--- Problem statement ---
Only the lines starting at the one with "setattr(scene.view_settings, path, value)" and ending at the one with "scene.view_settings.keyframe_insert(path, frame=frame(t))" should be copied, exactly and with both ends kept.

--- Material provided ---
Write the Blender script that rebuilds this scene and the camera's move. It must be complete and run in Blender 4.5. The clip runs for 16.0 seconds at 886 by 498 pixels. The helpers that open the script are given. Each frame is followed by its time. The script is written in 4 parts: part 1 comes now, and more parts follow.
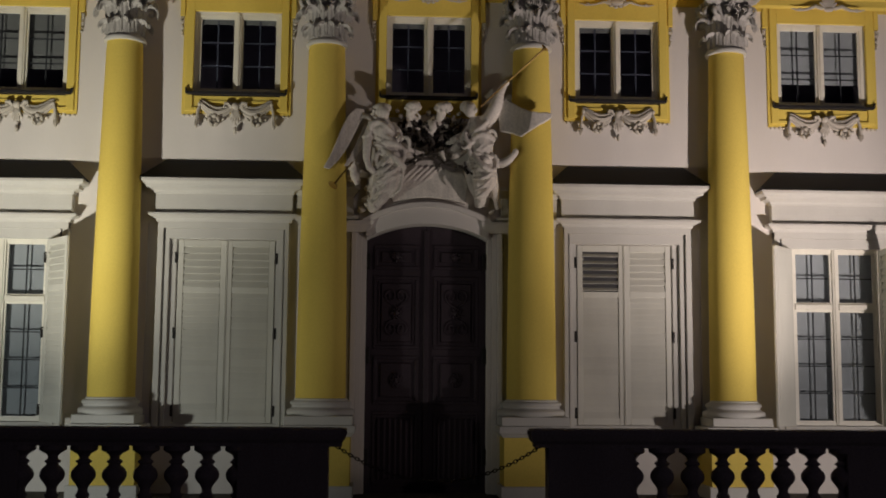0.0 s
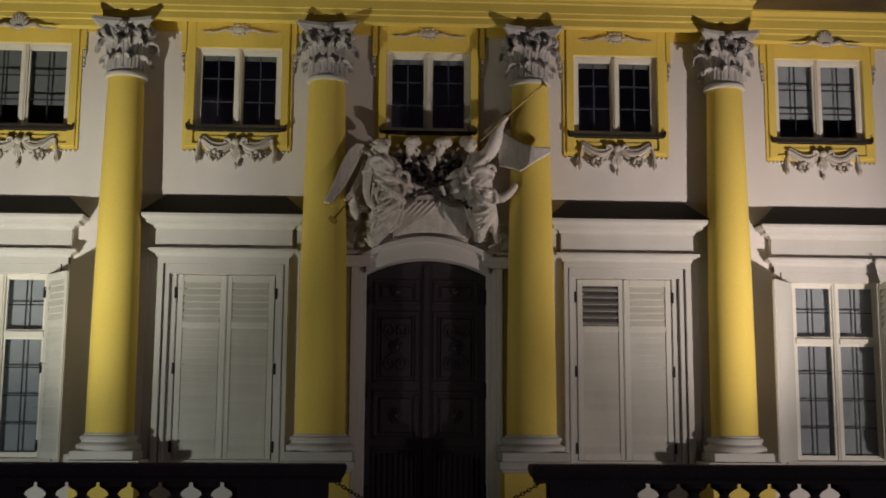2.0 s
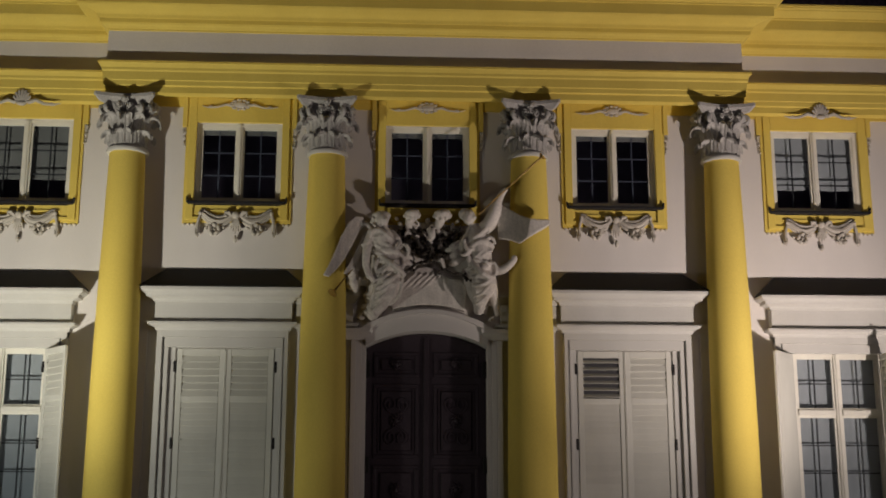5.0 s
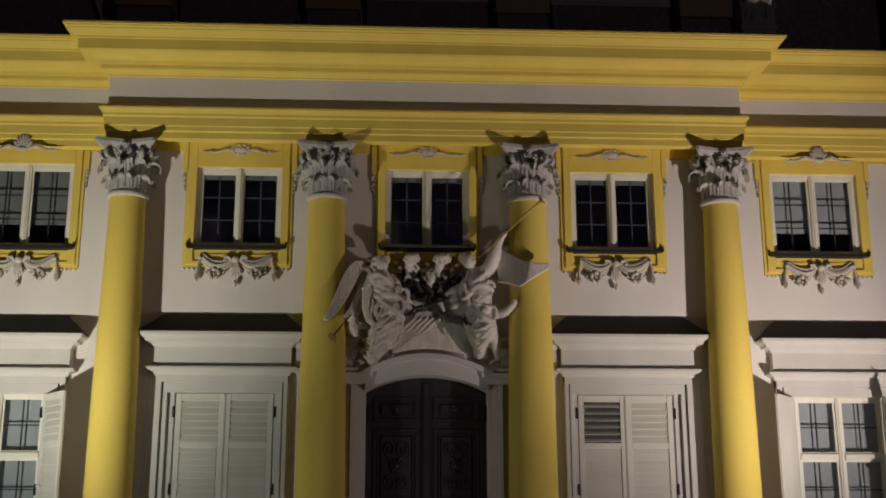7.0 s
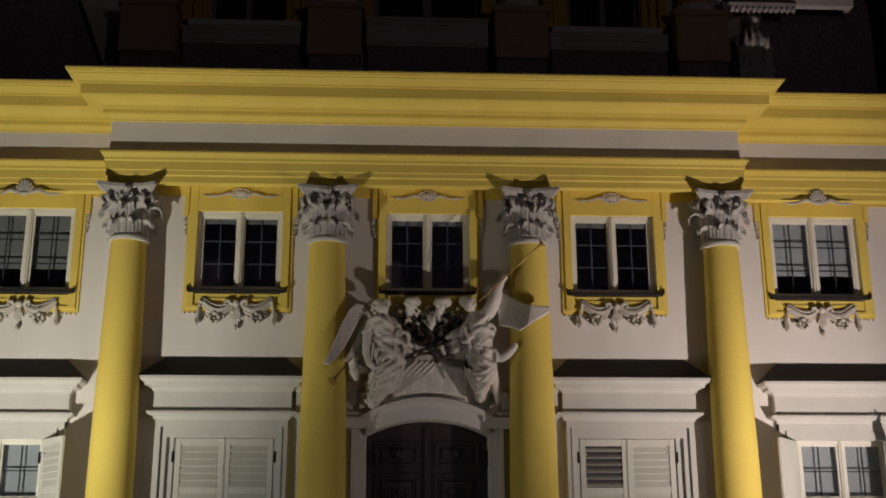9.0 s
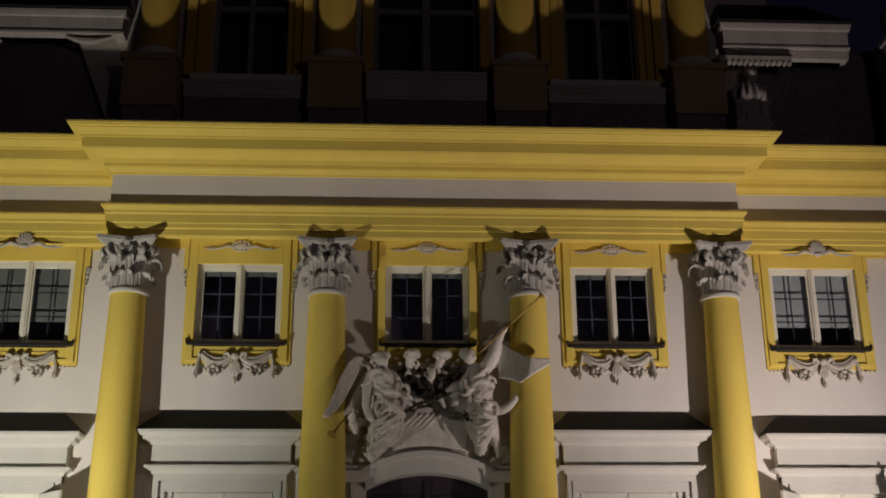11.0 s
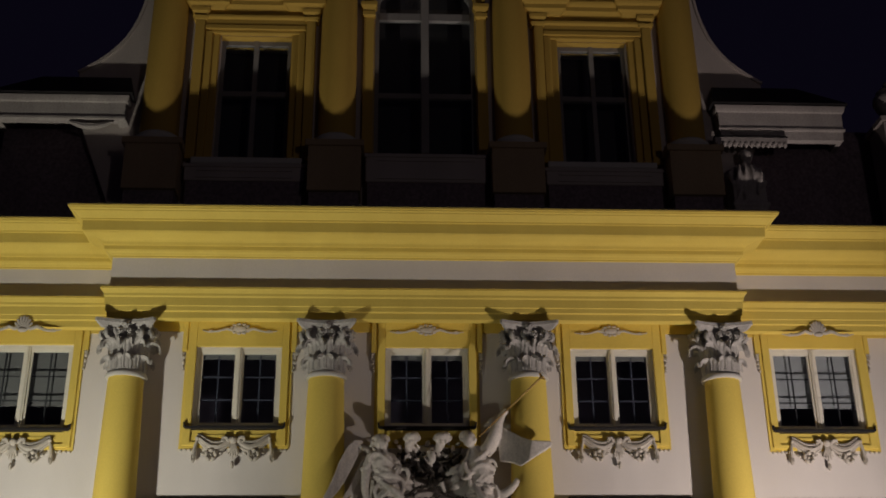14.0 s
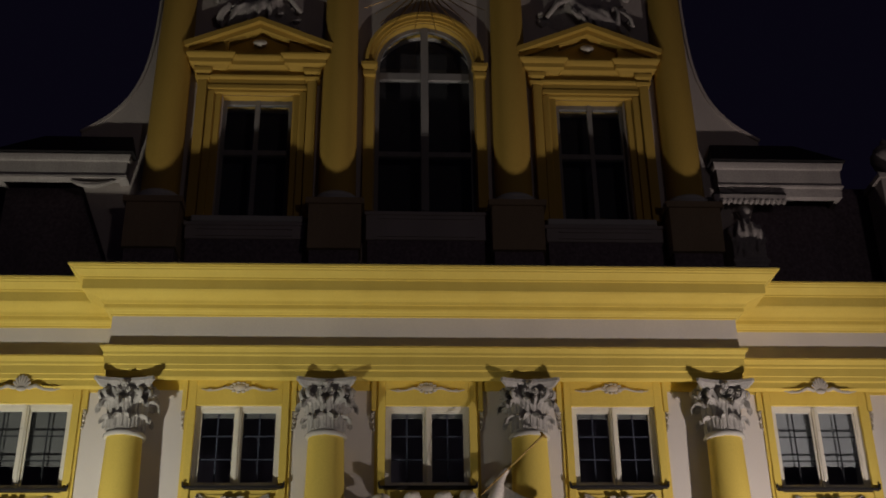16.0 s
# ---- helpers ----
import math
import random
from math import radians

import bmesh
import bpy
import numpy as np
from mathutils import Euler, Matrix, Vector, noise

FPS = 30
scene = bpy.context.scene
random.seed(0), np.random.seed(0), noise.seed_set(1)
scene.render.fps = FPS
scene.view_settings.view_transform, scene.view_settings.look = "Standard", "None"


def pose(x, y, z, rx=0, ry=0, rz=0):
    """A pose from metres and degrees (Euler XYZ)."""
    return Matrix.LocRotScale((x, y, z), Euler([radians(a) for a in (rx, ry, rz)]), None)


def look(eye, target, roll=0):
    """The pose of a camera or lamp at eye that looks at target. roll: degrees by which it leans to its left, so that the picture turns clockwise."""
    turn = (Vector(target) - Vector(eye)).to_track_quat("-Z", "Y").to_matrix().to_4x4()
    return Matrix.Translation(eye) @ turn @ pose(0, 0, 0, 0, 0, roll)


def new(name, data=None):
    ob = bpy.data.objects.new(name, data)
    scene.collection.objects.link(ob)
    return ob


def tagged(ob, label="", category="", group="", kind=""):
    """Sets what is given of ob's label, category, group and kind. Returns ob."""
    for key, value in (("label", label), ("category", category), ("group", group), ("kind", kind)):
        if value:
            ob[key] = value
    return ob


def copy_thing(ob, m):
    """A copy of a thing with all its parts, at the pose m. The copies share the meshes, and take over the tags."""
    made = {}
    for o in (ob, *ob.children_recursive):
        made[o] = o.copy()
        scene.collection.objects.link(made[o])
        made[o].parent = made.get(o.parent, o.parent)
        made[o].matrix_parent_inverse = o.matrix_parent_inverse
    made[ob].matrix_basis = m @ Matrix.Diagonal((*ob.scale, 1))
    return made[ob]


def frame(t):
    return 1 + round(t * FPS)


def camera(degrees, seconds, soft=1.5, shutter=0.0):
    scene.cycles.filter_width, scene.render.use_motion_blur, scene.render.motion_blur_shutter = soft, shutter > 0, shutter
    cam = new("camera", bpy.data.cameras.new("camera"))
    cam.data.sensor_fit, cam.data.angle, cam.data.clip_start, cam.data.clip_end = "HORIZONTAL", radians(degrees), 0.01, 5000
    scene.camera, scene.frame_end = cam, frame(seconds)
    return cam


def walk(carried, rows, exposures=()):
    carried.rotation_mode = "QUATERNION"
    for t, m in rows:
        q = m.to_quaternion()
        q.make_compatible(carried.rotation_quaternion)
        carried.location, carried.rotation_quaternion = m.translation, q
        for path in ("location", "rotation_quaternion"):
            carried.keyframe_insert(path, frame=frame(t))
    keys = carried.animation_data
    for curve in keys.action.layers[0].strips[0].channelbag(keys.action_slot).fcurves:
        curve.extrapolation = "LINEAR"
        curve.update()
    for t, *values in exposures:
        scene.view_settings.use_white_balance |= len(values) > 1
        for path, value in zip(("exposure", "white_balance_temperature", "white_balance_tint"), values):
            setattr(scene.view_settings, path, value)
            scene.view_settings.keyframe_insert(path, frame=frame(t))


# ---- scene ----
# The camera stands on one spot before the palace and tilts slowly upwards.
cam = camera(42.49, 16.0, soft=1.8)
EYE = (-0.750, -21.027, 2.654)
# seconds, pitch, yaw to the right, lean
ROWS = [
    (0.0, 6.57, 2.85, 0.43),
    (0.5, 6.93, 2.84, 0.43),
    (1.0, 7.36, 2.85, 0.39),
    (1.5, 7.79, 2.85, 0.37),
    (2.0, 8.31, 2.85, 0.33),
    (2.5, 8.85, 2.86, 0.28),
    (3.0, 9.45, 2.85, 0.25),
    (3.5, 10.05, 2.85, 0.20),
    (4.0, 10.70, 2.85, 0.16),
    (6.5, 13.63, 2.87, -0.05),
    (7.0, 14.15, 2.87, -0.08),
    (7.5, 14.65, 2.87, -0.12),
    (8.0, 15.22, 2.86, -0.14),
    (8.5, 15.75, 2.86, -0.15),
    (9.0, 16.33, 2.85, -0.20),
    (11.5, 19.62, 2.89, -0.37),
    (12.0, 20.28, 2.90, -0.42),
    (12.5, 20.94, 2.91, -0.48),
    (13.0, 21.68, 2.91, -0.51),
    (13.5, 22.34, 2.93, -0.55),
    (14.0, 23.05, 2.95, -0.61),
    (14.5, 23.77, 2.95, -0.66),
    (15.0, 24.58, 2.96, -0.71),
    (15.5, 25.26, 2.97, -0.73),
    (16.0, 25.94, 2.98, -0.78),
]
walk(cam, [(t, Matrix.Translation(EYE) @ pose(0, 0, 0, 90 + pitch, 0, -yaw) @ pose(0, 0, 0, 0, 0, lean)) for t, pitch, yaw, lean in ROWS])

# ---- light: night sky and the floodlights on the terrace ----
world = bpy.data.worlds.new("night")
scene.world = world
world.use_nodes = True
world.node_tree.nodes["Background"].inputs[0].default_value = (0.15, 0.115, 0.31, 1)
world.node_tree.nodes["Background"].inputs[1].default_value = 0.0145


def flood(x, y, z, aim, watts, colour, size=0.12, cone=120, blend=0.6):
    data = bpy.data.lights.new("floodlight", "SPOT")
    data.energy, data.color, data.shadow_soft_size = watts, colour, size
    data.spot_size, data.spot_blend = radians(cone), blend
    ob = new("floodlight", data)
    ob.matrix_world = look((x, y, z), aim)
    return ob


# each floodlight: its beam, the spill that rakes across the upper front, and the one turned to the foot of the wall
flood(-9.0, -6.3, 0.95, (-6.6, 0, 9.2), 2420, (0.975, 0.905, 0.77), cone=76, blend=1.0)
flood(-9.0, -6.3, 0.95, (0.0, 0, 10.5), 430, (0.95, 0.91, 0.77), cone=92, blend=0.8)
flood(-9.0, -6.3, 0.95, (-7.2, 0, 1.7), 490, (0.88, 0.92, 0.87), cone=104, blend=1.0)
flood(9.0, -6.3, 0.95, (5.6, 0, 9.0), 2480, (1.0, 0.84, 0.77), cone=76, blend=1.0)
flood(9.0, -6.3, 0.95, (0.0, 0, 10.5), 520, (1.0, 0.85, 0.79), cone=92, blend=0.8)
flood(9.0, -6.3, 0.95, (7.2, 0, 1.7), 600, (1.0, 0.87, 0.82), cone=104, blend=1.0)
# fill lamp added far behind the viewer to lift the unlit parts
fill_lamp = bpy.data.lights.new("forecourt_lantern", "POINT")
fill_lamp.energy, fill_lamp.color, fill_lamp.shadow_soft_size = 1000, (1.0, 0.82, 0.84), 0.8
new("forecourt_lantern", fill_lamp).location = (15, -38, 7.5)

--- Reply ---
            setattr(scene.view_settings, path, value)
            scene.view_settings.keyframe_insert(path, frame=frame(t))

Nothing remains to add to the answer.